**Short exercise:**
Write each line out exactly, leaving none out.

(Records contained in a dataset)

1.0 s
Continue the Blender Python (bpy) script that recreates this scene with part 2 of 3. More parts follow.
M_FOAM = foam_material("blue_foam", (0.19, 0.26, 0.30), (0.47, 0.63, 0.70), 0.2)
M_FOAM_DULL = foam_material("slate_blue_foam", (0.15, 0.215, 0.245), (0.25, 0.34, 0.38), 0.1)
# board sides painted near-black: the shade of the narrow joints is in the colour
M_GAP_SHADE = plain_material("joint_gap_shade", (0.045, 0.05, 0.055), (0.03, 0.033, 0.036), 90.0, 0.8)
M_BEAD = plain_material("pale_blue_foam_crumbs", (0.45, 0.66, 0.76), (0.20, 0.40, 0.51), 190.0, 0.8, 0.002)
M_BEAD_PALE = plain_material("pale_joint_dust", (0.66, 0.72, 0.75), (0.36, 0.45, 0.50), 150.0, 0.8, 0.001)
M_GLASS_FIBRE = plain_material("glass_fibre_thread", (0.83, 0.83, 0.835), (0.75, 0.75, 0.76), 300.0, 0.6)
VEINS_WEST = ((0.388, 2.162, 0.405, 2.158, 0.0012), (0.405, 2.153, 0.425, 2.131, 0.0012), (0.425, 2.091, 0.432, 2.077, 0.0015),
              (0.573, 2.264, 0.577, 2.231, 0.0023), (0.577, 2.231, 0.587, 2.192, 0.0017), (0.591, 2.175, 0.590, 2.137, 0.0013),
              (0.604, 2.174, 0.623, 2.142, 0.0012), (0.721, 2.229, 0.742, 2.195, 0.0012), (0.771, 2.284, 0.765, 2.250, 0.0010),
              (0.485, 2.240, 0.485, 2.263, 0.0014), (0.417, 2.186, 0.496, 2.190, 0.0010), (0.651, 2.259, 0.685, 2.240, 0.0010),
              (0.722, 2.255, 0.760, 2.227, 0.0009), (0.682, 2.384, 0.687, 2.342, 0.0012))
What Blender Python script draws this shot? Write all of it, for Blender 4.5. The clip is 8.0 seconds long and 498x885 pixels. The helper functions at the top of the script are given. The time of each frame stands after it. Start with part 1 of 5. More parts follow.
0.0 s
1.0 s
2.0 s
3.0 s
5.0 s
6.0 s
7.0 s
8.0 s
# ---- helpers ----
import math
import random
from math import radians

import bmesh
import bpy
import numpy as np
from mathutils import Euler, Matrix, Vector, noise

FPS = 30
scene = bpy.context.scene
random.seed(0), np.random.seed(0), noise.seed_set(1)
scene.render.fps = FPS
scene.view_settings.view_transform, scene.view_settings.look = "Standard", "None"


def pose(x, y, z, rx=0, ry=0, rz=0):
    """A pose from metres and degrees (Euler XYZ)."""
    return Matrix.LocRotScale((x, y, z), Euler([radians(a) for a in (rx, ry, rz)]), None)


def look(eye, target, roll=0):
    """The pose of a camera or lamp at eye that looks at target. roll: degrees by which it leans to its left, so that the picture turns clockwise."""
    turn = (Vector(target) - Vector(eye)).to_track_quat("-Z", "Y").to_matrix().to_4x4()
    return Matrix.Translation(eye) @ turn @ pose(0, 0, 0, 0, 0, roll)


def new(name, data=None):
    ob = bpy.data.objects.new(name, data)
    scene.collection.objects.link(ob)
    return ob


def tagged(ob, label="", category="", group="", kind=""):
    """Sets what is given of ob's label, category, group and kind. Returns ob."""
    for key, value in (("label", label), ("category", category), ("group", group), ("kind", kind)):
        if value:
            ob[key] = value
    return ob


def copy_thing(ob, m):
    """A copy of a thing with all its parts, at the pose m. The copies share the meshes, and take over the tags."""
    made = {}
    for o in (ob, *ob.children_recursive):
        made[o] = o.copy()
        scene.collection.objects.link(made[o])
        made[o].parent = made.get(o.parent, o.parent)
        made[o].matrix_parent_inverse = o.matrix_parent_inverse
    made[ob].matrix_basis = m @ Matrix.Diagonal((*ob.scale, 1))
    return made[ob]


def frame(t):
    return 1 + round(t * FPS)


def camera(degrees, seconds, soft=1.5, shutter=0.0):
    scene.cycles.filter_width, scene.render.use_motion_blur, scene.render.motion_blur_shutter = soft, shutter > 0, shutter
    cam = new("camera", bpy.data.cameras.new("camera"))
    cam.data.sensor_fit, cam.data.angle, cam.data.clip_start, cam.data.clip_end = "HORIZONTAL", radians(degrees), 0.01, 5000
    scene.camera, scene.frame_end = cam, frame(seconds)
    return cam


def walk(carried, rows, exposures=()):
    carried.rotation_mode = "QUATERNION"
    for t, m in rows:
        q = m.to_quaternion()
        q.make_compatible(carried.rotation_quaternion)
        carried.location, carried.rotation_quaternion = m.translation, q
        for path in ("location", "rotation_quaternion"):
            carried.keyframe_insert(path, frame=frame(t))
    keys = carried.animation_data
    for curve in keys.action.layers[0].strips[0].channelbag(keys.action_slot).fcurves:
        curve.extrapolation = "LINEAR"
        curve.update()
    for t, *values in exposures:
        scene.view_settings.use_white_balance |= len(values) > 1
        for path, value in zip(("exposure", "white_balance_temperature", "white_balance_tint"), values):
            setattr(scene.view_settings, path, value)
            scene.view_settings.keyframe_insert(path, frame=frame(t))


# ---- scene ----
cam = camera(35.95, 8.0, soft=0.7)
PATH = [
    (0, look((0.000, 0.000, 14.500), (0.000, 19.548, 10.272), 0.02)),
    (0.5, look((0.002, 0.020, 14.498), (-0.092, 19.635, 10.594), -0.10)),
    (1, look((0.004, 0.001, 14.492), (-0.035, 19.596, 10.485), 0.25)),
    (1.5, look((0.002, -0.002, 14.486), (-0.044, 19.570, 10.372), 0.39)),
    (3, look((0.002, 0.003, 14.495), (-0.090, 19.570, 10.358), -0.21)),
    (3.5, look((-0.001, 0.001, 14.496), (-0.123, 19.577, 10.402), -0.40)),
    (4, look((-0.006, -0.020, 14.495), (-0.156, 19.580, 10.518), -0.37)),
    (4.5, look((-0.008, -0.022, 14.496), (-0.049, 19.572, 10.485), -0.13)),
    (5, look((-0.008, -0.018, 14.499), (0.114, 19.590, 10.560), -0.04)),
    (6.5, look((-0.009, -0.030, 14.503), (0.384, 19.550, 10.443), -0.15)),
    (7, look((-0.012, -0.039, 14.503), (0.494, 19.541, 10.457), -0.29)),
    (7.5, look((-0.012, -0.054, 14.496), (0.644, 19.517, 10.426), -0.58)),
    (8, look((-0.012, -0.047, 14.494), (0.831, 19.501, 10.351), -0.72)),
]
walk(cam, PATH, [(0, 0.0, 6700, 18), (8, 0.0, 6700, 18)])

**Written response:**
1.0 s
Continue the Blender Python (bpy) script that recreates this scene with part 2 of 3. More parts follow.
M_FOAM = foam_material("blue_foam", (0.19, 0.26, 0.30), (0.47, 0.63, 0.70), 0.2)
M_FOAM_DULL = foam_material("slate_blue_foam", (0.15, 0.215, 0.245), (0.25, 0.34, 0.38), 0.1)
# board sides painted near-black: the shade of the narrow joints is in the colour
M_GAP_SHADE = plain_material("joint_gap_shade", (0.045, 0.05, 0.055), (0.03, 0.033, 0.036), 90.0, 0.8)
M_BEAD = plain_material("pale_blue_foam_crumbs", (0.45, 0.66, 0.76), (0.20, 0.40, 0.51), 190.0, 0.8, 0.002)
M_BEAD_PALE = plain_material("pale_joint_dust", (0.66, 0.72, 0.75), (0.36, 0.45, 0.50), 150.0, 0.8, 0.001)
M_GLASS_FIBRE = plain_material("glass_fibre_thread", (0.83, 0.83, 0.835), (0.75, 0.75, 0.76), 300.0, 0.6)
VEINS_WEST = ((0.388, 2.162, 0.405, 2.158, 0.0012), (0.405, 2.153, 0.425, 2.131, 0.0012), (0.425, 2.091, 0.432, 2.077, 0.0015),
              (0.573, 2.264, 0.577, 2.231, 0.0023), (0.577, 2.231, 0.587, 2.192, 0.0017), (0.591, 2.175, 0.590, 2.137, 0.0013),
              (0.604, 2.174, 0.623, 2.142, 0.0012), (0.721, 2.229, 0.742, 2.195, 0.0012), (0.771, 2.284, 0.765, 2.250, 0.0010),
              (0.485, 2.240, 0.485, 2.263, 0.0014), (0.417, 2.186, 0.496, 2.190, 0.0010), (0.651, 2.259, 0.685, 2.240, 0.0010),
              (0.722, 2.255, 0.760, 2.227, 0.0009), (0.682, 2.384, 0.687, 2.342, 0.0012))
What Blender Python script draws this shot? Write all of it, for Blender 4.5. The clip is 8.0 seconds long and 498x885 pixels. The helper functions at the top of the script are given. The time of each frame stands after it. Start with part 1 of 5. More parts follow.
0.0 s
1.0 s
2.0 s
3.0 s
5.0 s
6.0 s
7.0 s
8.0 s
# ---- helpers ----
import math
import random
from math import radians

import bmesh
import bpy
import numpy as np
from mathutils import Euler, Matrix, Vector, noise

FPS = 30
scene = bpy.context.scene
random.seed(0), np.random.seed(0), noise.seed_set(1)
scene.render.fps = FPS
scene.view_settings.view_transform, scene.view_settings.look = "Standard", "None"


def pose(x, y, z, rx=0, ry=0, rz=0):
    """A pose from metres and degrees (Euler XYZ)."""
    return Matrix.LocRotScale((x, y, z), Euler([radians(a) for a in (rx, ry, rz)]), None)


def look(eye, target, roll=0):
    """The pose of a camera or lamp at eye that looks at target. roll: degrees by which it leans to its left, so that the picture turns clockwise."""
    turn = (Vector(target) - Vector(eye)).to_track_quat("-Z", "Y").to_matrix().to_4x4()
    return Matrix.Translation(eye) @ turn @ pose(0, 0, 0, 0, 0, roll)


def new(name, data=None):
    ob = bpy.data.objects.new(name, data)
    scene.collection.objects.link(ob)
    return ob


def tagged(ob, label="", category="", group="", kind=""):
    """Sets what is given of ob's label, category, group and kind. Returns ob."""
    for key, value in (("label", label), ("category", category), ("group", group), ("kind", kind)):
        if value:
            ob[key] = value
    return ob


def copy_thing(ob, m):
    """A copy of a thing with all its parts, at the pose m. The copies share the meshes, and take over the tags."""
    made = {}
    for o in (ob, *ob.children_recursive):
        made[o] = o.copy()
        scene.collection.objects.link(made[o])
        made[o].parent = made.get(o.parent, o.parent)
        made[o].matrix_parent_inverse = o.matrix_parent_inverse
    made[ob].matrix_basis = m @ Matrix.Diagonal((*ob.scale, 1))
    return made[ob]


def frame(t):
    return 1 + round(t * FPS)


def camera(degrees, seconds, soft=1.5, shutter=0.0):
    scene.cycles.filter_width, scene.render.use_motion_blur, scene.render.motion_blur_shutter = soft, shutter > 0, shutter
    cam = new("camera", bpy.data.cameras.new("camera"))
    cam.data.sensor_fit, cam.data.angle, cam.data.clip_start, cam.data.clip_end = "HORIZONTAL", radians(degrees), 0.01, 5000
    scene.camera, scene.frame_end = cam, frame(seconds)
    return cam


def walk(carried, rows, exposures=()):
    carried.rotation_mode = "QUATERNION"
    for t, m in rows:
        q = m.to_quaternion()
        q.make_compatible(carried.rotation_quaternion)
        carried.location, carried.rotation_quaternion = m.translation, q
        for path in ("location", "rotation_quaternion"):
            carried.keyframe_insert(path, frame=frame(t))
    keys = carried.animation_data
    for curve in keys.action.layers[0].strips[0].channelbag(keys.action_slot).fcurves:
        curve.extrapolation = "LINEAR"
        curve.update()
    for t, *values in exposures:
        scene.view_settings.use_white_balance |= len(values) > 1
        for path, value in zip(("exposure", "white_balance_temperature", "white_balance_tint"), values):
            setattr(scene.view_settings, path, value)
            scene.view_settings.keyframe_insert(path, frame=frame(t))


# ---- scene ----
cam = camera(35.95, 8.0, soft=0.7)
PATH = [
    (0, look((0.000, 0.000, 14.500), (0.000, 19.548, 10.272), 0.02)),
    (0.5, look((0.002, 0.020, 14.498), (-0.092, 19.635, 10.594), -0.10)),
    (1, look((0.004, 0.001, 14.492), (-0.035, 19.596, 10.485), 0.25)),
    (1.5, look((0.002, -0.002, 14.486), (-0.044, 19.570, 10.372), 0.39)),
    (3, look((0.002, 0.003, 14.495), (-0.090, 19.570, 10.358), -0.21)),
    (3.5, look((-0.001, 0.001, 14.496), (-0.123, 19.577, 10.402), -0.40)),
    (4, look((-0.006, -0.020, 14.495), (-0.156, 19.580, 10.518), -0.37)),
    (4.5, look((-0.008, -0.022, 14.496), (-0.049, 19.572, 10.485), -0.13)),
    (5, look((-0.008, -0.018, 14.499), (0.114, 19.590, 10.560), -0.04)),
    (6.5, look((-0.009, -0.030, 14.503), (0.384, 19.550, 10.443), -0.15)),
    (7, look((-0.012, -0.039, 14.503), (0.494, 19.541, 10.457), -0.29)),
    (7.5, look((-0.012, -0.054, 14.496), (0.644, 19.517, 10.426), -0.58)),
    (8, look((-0.012, -0.047, 14.494), (0.831, 19.501, 10.351), -0.72)),
]
walk(cam, PATH, [(0, 0.0, 6700, 18), (8, 0.0, 6700, 18)])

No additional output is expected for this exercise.